THE WORST PARTS OF YOUR LATE 30s is recognizing you could have done those things when you were 16, full-length mirrors, accepting that you’re powerless against a diet soda addiction, having a “business casual” section in your closet and nearing death with your every breath.

 

IN THE 17 TIMES MANNING HAS FACED BRADY, Brady has gone home with 11 victories and at least that many supermodels. But in their last meeting the elder player prevailed along with everyone who loves to see an impossibly talented and handsome millionaire occasionally deprived of his fondest dreams.

(Credit: Getty Images)

THE FLINT WATER CRISIS would be Michigan governor Rick Snyder’s own "Hurricane Katrina" — if switching Flint’s water supply were a natural disaster and not a decision that can be traced back to the governor’s office.

 

YET, DESPITE THE CALAMITY, Jeb Bush felt compelled to salute the CEO-turned-chief executive bungling his most basic duty to protect his constituents.

 

“I ADMIRE RICK SNYDER for stepping up right now. He’s going to the challenge, and he’s fired people and accepted responsibility to fix this,” Bush said on CNN’s State of the Union.

 

BECAUSE AFTER A YEAR OF HIS ADMINISTRATION TRYING TO COVER UP a disaster brought on by his unrelenting desire to deliver cuts to the most afflicted cities in his state (so he could afford huge corporate tax breaks), Snyder was called out by Cher and forced to acknowledge that lead is in the water?

 

WHAT WERE SNYDER'S OTHER OPTIONS? He could have walked up to the Flint River and peed into it. He could have stayed on vacation or just worked on important issues like making it harder to vote. Kudos, Governor!

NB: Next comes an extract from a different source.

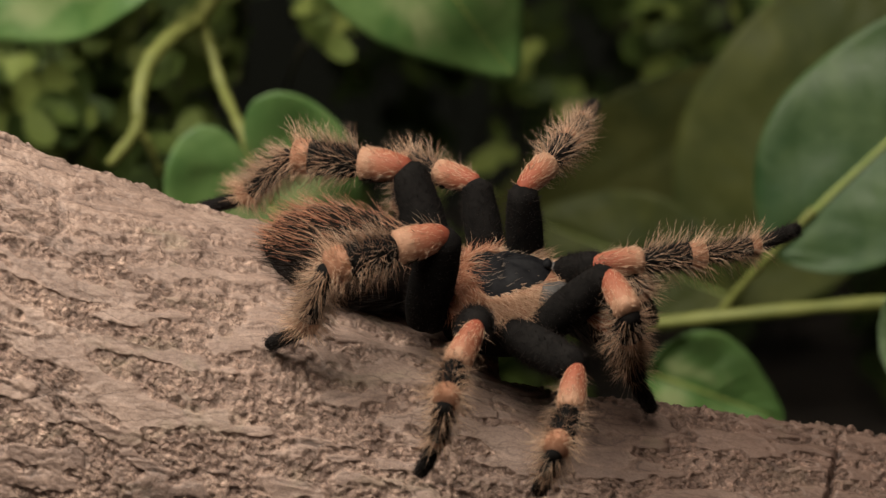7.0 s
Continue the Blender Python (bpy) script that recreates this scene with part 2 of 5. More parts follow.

WATCH: Barbara Bush Gives Her Son Jeb the Saddest Endorsement Ever

NO, MCDONALD'S IS NOT GIVING LIFETIME PASSES TO PEOPLE WHO SHARE A SPECIFIC FACEBOOK POST. But it is giving free Type 2 Diabetes to anyone who commits to eating there daily for life.

WHAT THE FLOCK?—A 90-minute police pursuit in New Zealand ended when a shepherd led his 150 sheep into the road. In the hour and a half chase the Honda Integra led authorities across the entire country and through Middle Earth eleven and a half times.